Monsieur le Président du Sénat,
Mesdames et Messieurs les Ministres,
Madame et Messieurs les Ambassadeurs,
Monsieur le Président du Conseil constitutionnel,
Mesdames et Messieurs les Chefs de Cours suprêmes
Monsieur le Vice-Président du Conseil d'État,
Mesdames et Messieurs les parlementaires,
Monsieur le Premier Président de la Cour de cassation,
Mesdames et Messieurs les Présidents,
Mesdames et Messieurs les Procureurs Généraux,
Mesdames et Messieurs,

"Qu'est-ce qu'un Code civil ? C'est un corps de lois destiné à diriger et à fixer les règles de sociabilité, de famille et d'intérêt qu'ont entre eux des hommes qui appartiennent à la même communauté". Il n'est pas de meilleure définition du Code civil que celle donnée par Portalis qui établit d'emblée un lien étroit entre l'existence d'une nation et la capacité des hommes qui la composent à se doter d'une législation civile uniforme, comprise et approuvée par tous.

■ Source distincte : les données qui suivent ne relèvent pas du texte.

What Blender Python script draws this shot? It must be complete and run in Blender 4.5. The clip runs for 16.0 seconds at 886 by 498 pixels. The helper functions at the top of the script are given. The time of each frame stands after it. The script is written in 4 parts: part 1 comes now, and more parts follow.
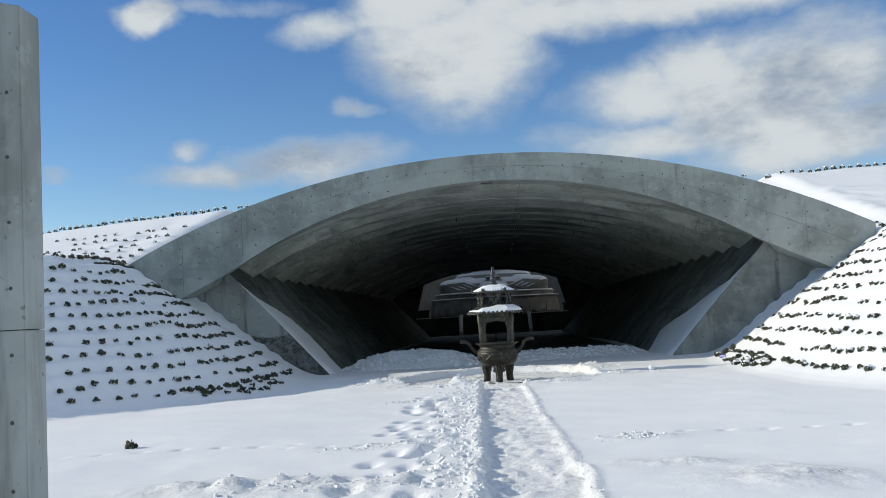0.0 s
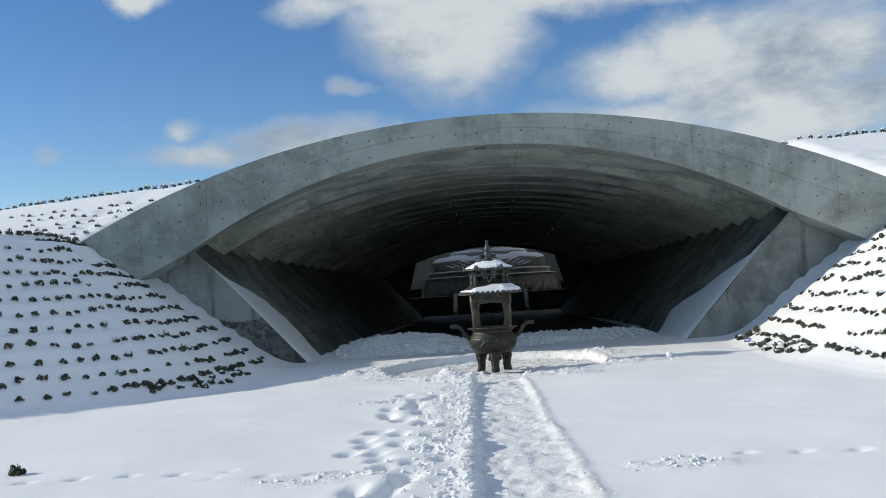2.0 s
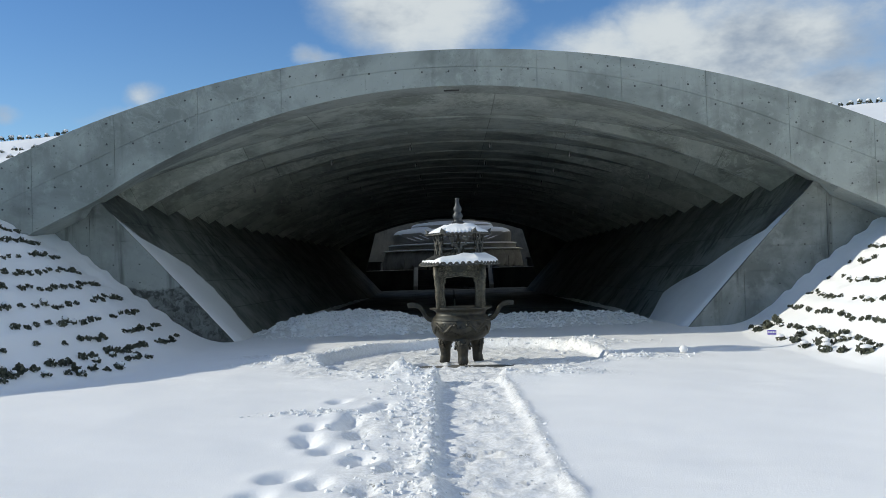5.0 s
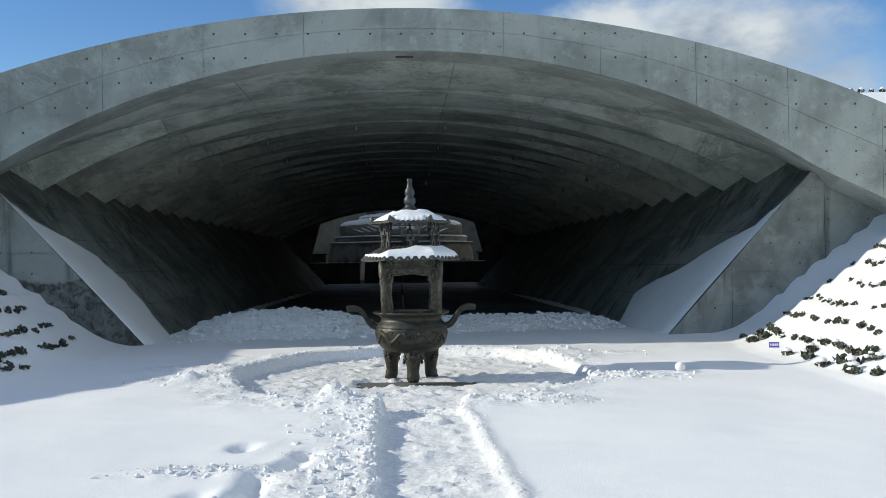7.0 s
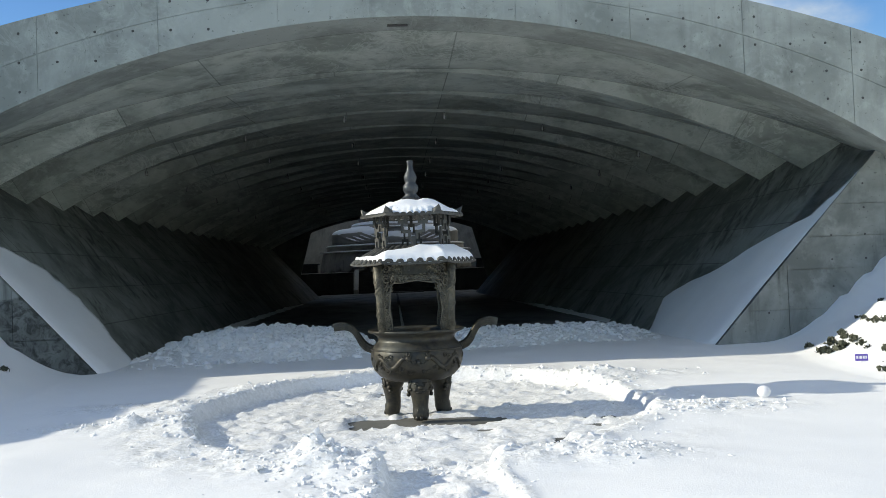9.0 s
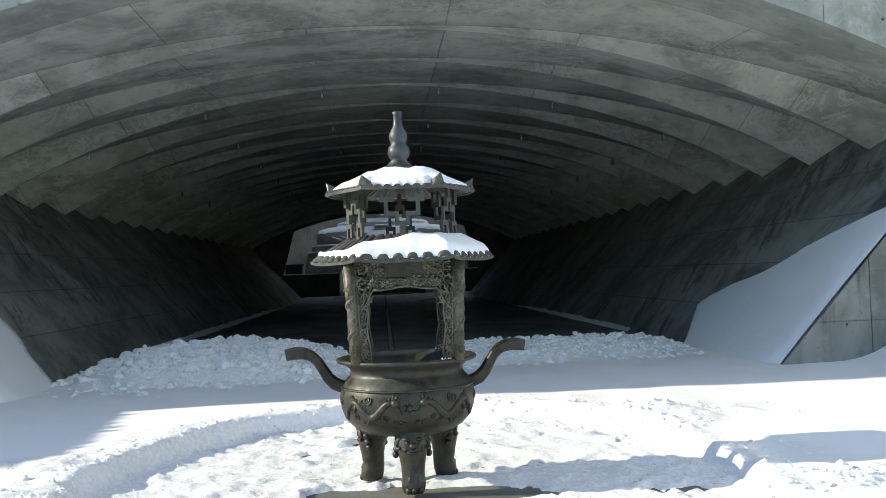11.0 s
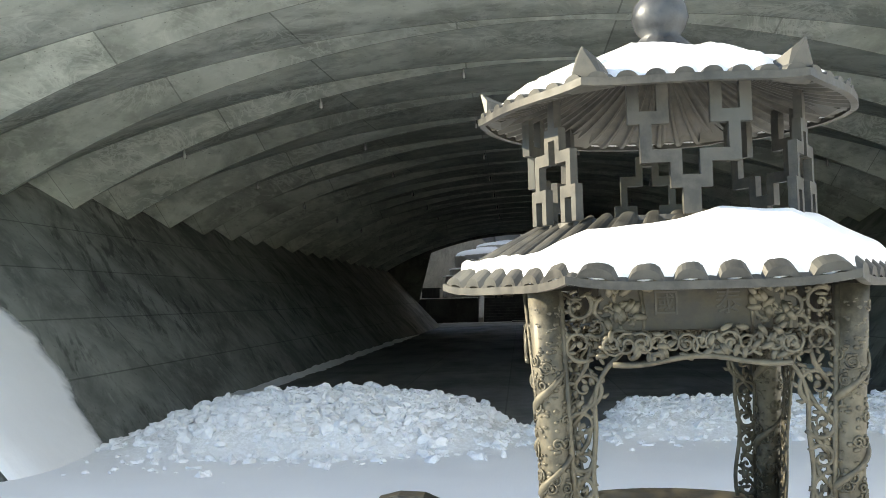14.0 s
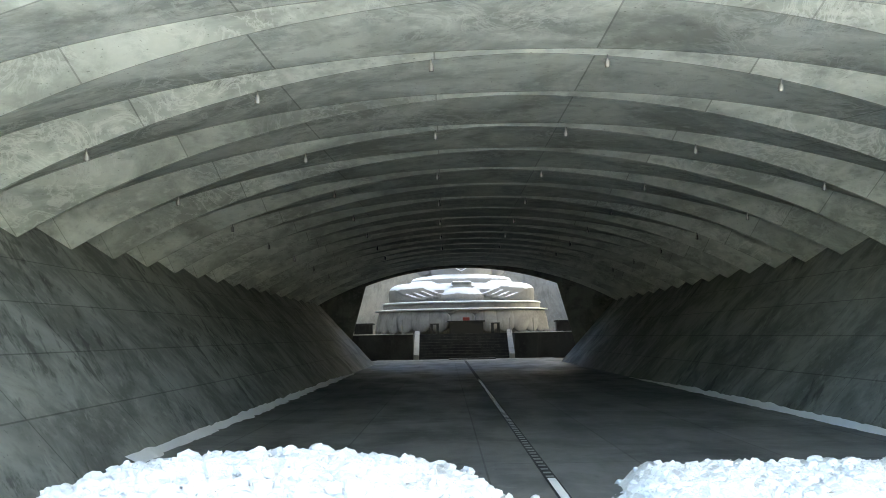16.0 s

La relative discrétion avec laquelle fut célébré le centenaire du Code civil en 1904 qui donna lieu à une seule cérémonie, ici même à la Sorbonne, contraste avec le foisonnement des colloques, des célébrations, des manifestations prévus cette année, tant en France que dans de nombreux pays étrangers, qu'ils appartiennent à des traditions de droit écrit ou de common law. Il est vrai que le XXème siècle commençant s'interrogeait alors sur l'opportunité de réformer, de refondre, voire de supprimer le Code civil. Ce mouvement critique connut son paroxysme au lendemain de la libération qui vit la création d'une commission chargée d'élaborer un nouveau Code civil. L'avant-projet présenté au Gouvernement en 1953 demeura sans suite, les ambitions affichées n'ayant pas trouvé de traduction concrète de grande ampleur. Et c'est finalement le Code civil qui a servi de matrice aux grandes réformes intervenues dans le domaine du droit de la famille, de la bioéthique ou encore du droit des contrats. Ce Code civil, élaboré en 1804 sous l'impulsion de Bonaparte par quatre juristes d'exception demeurés dans nos mémoires : Bigot de Préameneu, Maleville, Portalis et Tronchet, sera donc célébré en cette année 2004, à juste titre, comme un élément déterminant de notre patrimoine historique, culturel et politique. Deux cents ans après sa rédaction, le Code civil demeure aux yeux des Français l'instrument d'achèvement de l'unité de notre pays, un modèle en matière de méthode législative et un vecteur d'influence et de rayonnement de la France dans le monde.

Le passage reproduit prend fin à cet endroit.